I too have learnt that we really don't have control over these things, and although not an overly religious person so to speak, I think the best term for it all is "God's will". I too wanted lots of children and thought I'd have them young, but after over 3 years of trying for a baby and 2 miscarriages, we have learnt to accept that what will be, will be. I have faith that my turn will come and that when we do have our babies, it will be just right... and just how it is supposed to be... for us!

Victoria said...

For us 2nd time pregnancy took a long time, many tears & tantrums from me because I wanted to have a baby in 2009 but things didn't turn out that way (body pcos wise).
But now we have the same age gap as you, it has its ups & then it has it downs, for me its the no naps at the moment & sometimes the talking back, but I am so very greatfull that we finally where able to give our daughter a little sister, which she longed & asked for so much previously, I think this age group is great not much jealousy & they tend to understand why we our busy (when breastfeeding, changing nappies) & they don't need that constant supervision as they like to do there own things alone.
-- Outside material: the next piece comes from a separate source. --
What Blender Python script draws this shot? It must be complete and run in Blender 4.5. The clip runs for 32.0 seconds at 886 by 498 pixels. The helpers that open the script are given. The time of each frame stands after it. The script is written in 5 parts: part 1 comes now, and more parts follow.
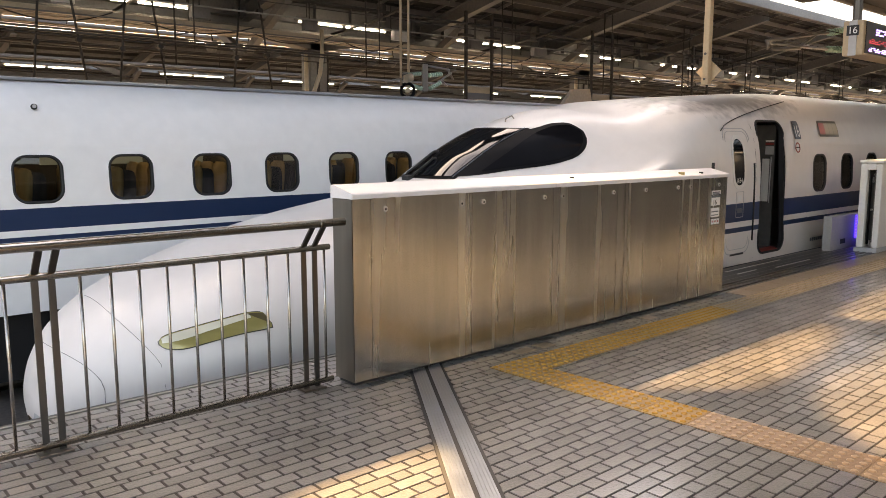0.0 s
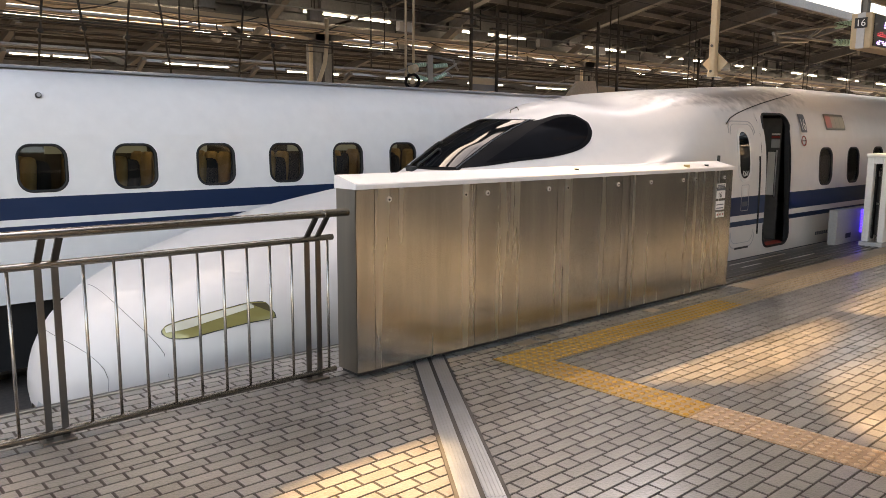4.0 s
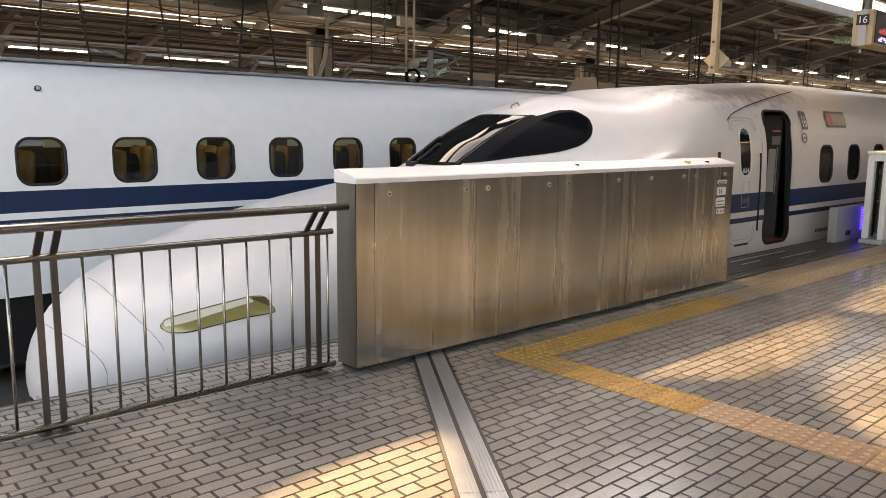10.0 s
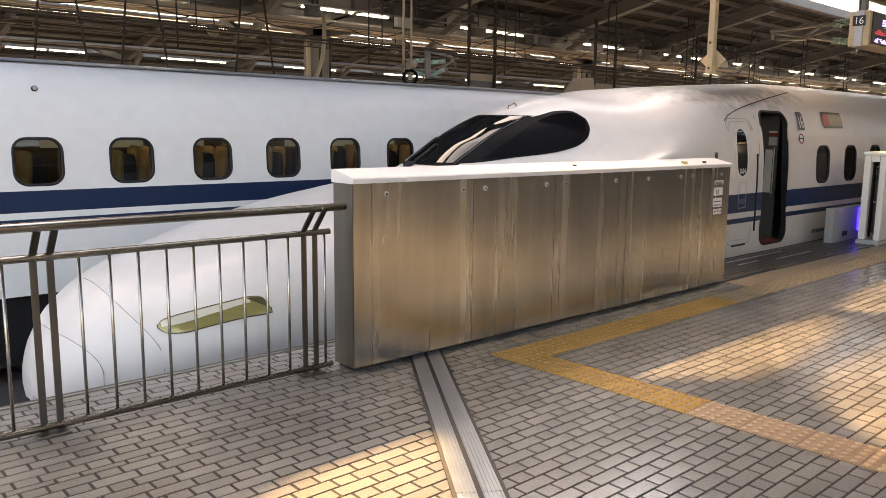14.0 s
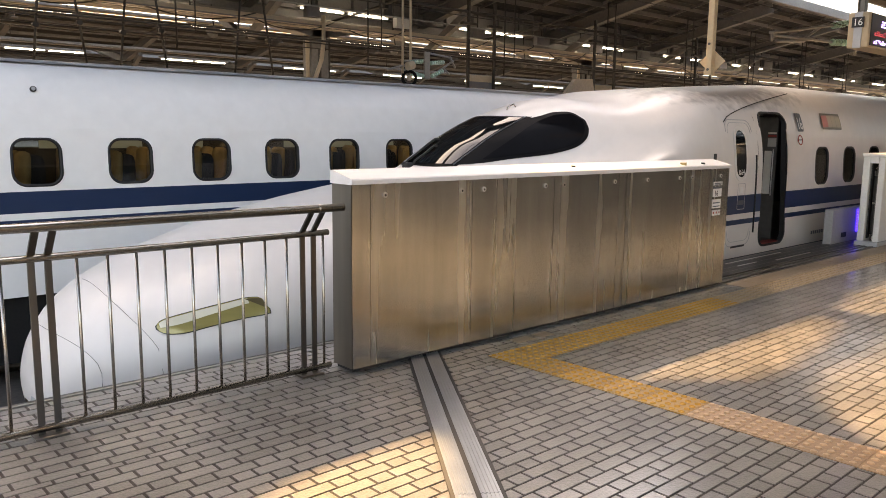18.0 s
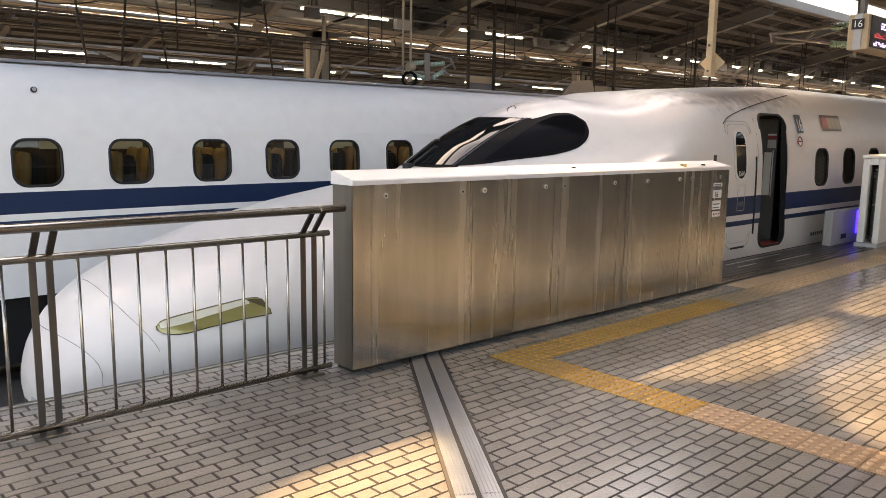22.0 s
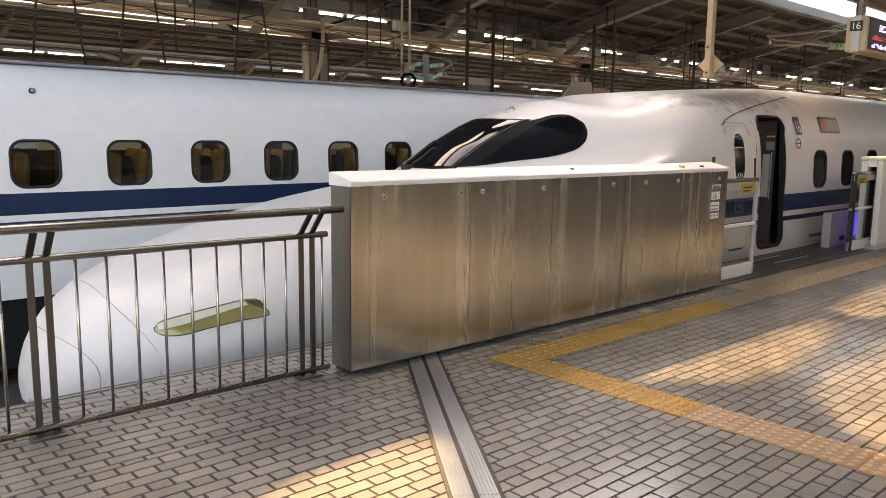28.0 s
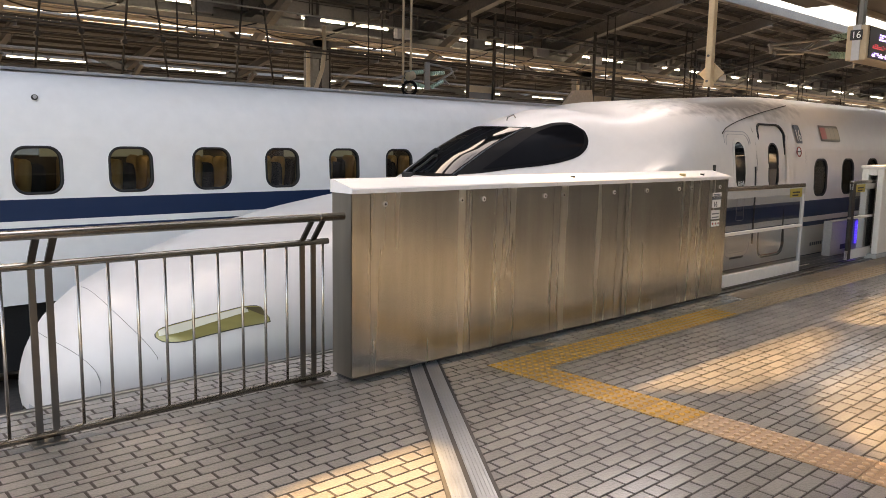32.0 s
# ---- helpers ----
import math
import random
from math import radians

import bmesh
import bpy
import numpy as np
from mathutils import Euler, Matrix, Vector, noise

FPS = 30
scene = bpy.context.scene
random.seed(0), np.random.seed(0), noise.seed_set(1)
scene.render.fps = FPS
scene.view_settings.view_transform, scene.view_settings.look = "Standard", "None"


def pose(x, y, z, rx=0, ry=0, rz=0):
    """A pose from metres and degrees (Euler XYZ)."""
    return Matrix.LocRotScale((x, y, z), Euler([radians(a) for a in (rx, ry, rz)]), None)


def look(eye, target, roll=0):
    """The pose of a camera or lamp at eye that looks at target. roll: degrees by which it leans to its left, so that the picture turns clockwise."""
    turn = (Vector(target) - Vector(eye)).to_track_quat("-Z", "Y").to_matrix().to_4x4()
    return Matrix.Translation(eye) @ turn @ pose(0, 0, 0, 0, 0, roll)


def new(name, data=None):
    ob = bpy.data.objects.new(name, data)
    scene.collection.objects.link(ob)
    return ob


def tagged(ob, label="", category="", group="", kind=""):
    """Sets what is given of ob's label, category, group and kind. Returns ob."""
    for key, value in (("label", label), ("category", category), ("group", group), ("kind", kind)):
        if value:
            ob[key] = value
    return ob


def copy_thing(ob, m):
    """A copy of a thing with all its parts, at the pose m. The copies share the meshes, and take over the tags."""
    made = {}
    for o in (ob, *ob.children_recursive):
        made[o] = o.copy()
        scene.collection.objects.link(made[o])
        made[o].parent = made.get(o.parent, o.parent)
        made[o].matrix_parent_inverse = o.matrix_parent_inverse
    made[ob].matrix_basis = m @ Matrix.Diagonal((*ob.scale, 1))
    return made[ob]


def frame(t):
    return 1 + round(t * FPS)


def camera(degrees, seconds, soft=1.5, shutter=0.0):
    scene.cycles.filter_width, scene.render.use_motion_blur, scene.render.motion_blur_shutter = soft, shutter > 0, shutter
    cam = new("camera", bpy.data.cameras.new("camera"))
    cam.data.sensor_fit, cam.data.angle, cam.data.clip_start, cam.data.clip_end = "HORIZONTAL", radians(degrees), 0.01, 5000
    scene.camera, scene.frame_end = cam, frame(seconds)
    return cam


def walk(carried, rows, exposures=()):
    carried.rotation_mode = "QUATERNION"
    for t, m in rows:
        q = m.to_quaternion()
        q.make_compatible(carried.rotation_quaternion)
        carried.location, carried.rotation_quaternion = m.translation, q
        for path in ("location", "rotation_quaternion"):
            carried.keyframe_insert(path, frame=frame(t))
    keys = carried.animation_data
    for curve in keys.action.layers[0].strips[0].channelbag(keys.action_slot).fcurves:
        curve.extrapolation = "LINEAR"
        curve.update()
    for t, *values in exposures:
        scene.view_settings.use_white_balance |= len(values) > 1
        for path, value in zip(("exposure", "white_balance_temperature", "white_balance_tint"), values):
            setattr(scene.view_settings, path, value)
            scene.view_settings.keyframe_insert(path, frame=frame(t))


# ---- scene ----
cam = camera(60.0, 32.0, soft=0.55)
PATH = [
    (0, pose(-0.0151, -0.0204, 1.5561, 82.085, 0.017, -41.959)),
    (0.5, pose(-0.0134, -0.0193, 1.5553, 82.034, 0.020, -41.882)),
    (1, pose(-0.0120, -0.0180, 1.5543, 81.987, -0.009, -41.775)),
    (1.5, pose(-0.0112, -0.0155, 1.5535, 81.934, -0.019, -41.689)),
    (2, pose(-0.0093, -0.0120, 1.5528, 81.869, -0.056, -41.637)),
    (2.5, pose(-0.0068, -0.0107, 1.5520, 81.790, -0.118, -41.639)),
    (3, pose(-0.0059, -0.0121, 1.5515, 81.680, -0.166, -41.643)),
    (3.5, pose(-0.0064, -0.0135, 1.5510, 81.557, -0.245, -41.631)),
    (5.5, pose(0.0002, -0.0051, 1.5445, 81.365, -0.434, -41.617)),
    (6, pose(0.0011, -0.0046, 1.5449, 81.295, -0.398, -41.574)),
    (6.5, pose(0.0021, -0.0035, 1.5449, 81.207, -0.409, -41.508)),
    (7, pose(0.0020, -0.0024, 1.5437, 81.112, -0.418, -41.491)),
    (7.5, pose(0.0006, -0.0014, 1.5418, 81.020, -0.454, -41.509)),
    (8, pose(-0.0005, -0.0005, 1.5403, 80.930, -0.490, -41.586)),
    (8.5, pose(-0.0007, -0.0000, 1.5398, 80.922, -0.547, -41.638)),
    (9, pose(-0.0005, -0.0000, 1.5397, 80.986, -0.555, -41.696)),
    (9.5, pose(-0.0008, -0.0002, 1.5396, 81.104, -0.575, -41.693)),
    (10, pose(-0.0016, -0.0006, 1.5398, 81.183, -0.594, -41.632)),
    (10.5, pose(-0.0021, -0.0006, 1.5398, 81.272, -0.600, -41.589)),
    (11, pose(-0.0019, -0.0002, 1.5394, 81.272, -0.604, -41.575)),
    (11.5, pose(-0.0014, 0.0002, 1.5387, 81.173, -0.579, -41.628)),
    (12, pose(-0.0012, 0.0010, 1.5375, 81.041, -0.621, -41.698)),
    (12.5, pose(-0.0017, 0.0008, 1.5368, 80.955, -0.621, -41.750)),
    (13, pose(-0.0021, -0.0005, 1.5366, 80.968, -0.615, -41.762)),
    (13.5, pose(-0.0017, -0.0017, 1.5359, 81.095, -0.597, -41.805)),
    (14, pose(-0.0012, -0.0030, 1.5349, 81.250, -0.620, -41.818)),
    (14.5, pose(-0.0006, -0.0038, 1.5341, 81.385, -0.637, -41.815)),
    (16.5, pose(0.0021, -0.0021, 1.5355, 81.283, -0.610, -41.830)),
    (17, pose(0.0014, -0.0024, 1.5350, 81.238, -0.601, -41.850)),
    (17.5, pose(0.0017, -0.0027, 1.5347, 81.246, -0.649, -41.868)),
    (18, pose(0.0034, -0.0028, 1.5347, 81.323, -0.678, -41.868)),
    (18.5, pose(0.0045, -0.0034, 1.5346, 81.437, -0.653, -41.871)),
    (19, pose(0.0045, -0.0040, 1.5345, 81.526, -0.696, -41.853)),
    (19.5, pose(0.0033, -0.0043, 1.5345, 81.569, -0.678, -41.846)),
    (20, pose(0.0019, -0.0047, 1.5343, 81.534, -0.696, -41.849)),
    (20.5, pose(0.0007, -0.0047, 1.5335, 81.456, -0.663, -41.866)),
    (21, pose(-0.0009, -0.0045, 1.5330, 81.412, -0.697, -41.884)),
    (21.5, pose(-0.0033, -0.0049, 1.5334, 81.394, -0.726, -41.888)),
    (22, pose(-0.0047, -0.0054, 1.5335, 81.407, -0.752, -41.875)),
    (22.5, pose(-0.0044, -0.0052, 1.5334, 81.437, -0.738, -41.838)),
    (23, pose(-0.0026, -0.0048, 1.5331, 81.458, -0.715, -41.811)),
    (23.5, pose(-0.0007, -0.0054, 1.5326, 81.441, -0.700, -41.799)),
    (24, pose(-0.0001, -0.0071, 1.5324, 81.407, -0.685, -41.804)),
    (24.5, pose(-0.0008, -0.0084, 1.5317, 81.424, -0.721, -41.814)),
    (25, pose(-0.0020, -0.0088, 1.5307, 81.455, -0.750, -41.829)),
    (25.5, pose(-0.0027, -0.0087, 1.5299, 81.537, -0.796, -41.848)),
    (27.5, pose(-0.0001, -0.0061, 1.5295, 81.597, -0.794, -41.910)),
    (28, pose(0.0016, -0.0045, 1.5291, 81.543, -0.797, -41.954)),
    (28.5, pose(0.0027, -0.0038, 1.5287, 81.499, -0.834, -41.987)),
    (29, pose(0.0026, -0.0034, 1.5285, 81.469, -0.820, -42.004)),
    (29.5, pose(0.0023, -0.0030, 1.5282, 81.437, -0.810, -42.007)),
    (30, pose(0.0027, -0.0027, 1.5275, 81.430, -0.779, -42.006)),
    (30.5, pose(0.0028, -0.0032, 1.5277, 81.505, -0.831, -41.992)),
    (31, pose(0.0009, -0.0045, 1.5286, 81.674, -0.858, -41.969)),
    (31.5, pose(-0.0024, -0.0056, 1.5294, 81.879, -0.927, -41.938)),
    (32, pose(-0.0049, -0.0060, 1.5300, 82.086, -0.951, -41.898)),
]
walk(cam, PATH, exposures=[(0, 2.95, 9000, 15), (32, 2.95, 9000, 15)])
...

Enjoy it. xx

one claire day said...

There are seven years between my younger sister and I - seems a long distance in time... but our hearts could not be closer. I love our gap. I love being her 'big' sister. I wouldn't change it for the world. x

Erin said...

Thank you for this post, sometimes it amazes me how we stumble upon things when we really need them. I am trying to move on from losing my last pregnancy in February which was so anticipated, especially from my daughter who is almost 6. I'm not so worried about the gap anymore, but whether I can be brave enough to try again. You have reminded me that sometimes we can't control life and just to do the best we can and go on. All the best, I'm so glad I found your lovely blog.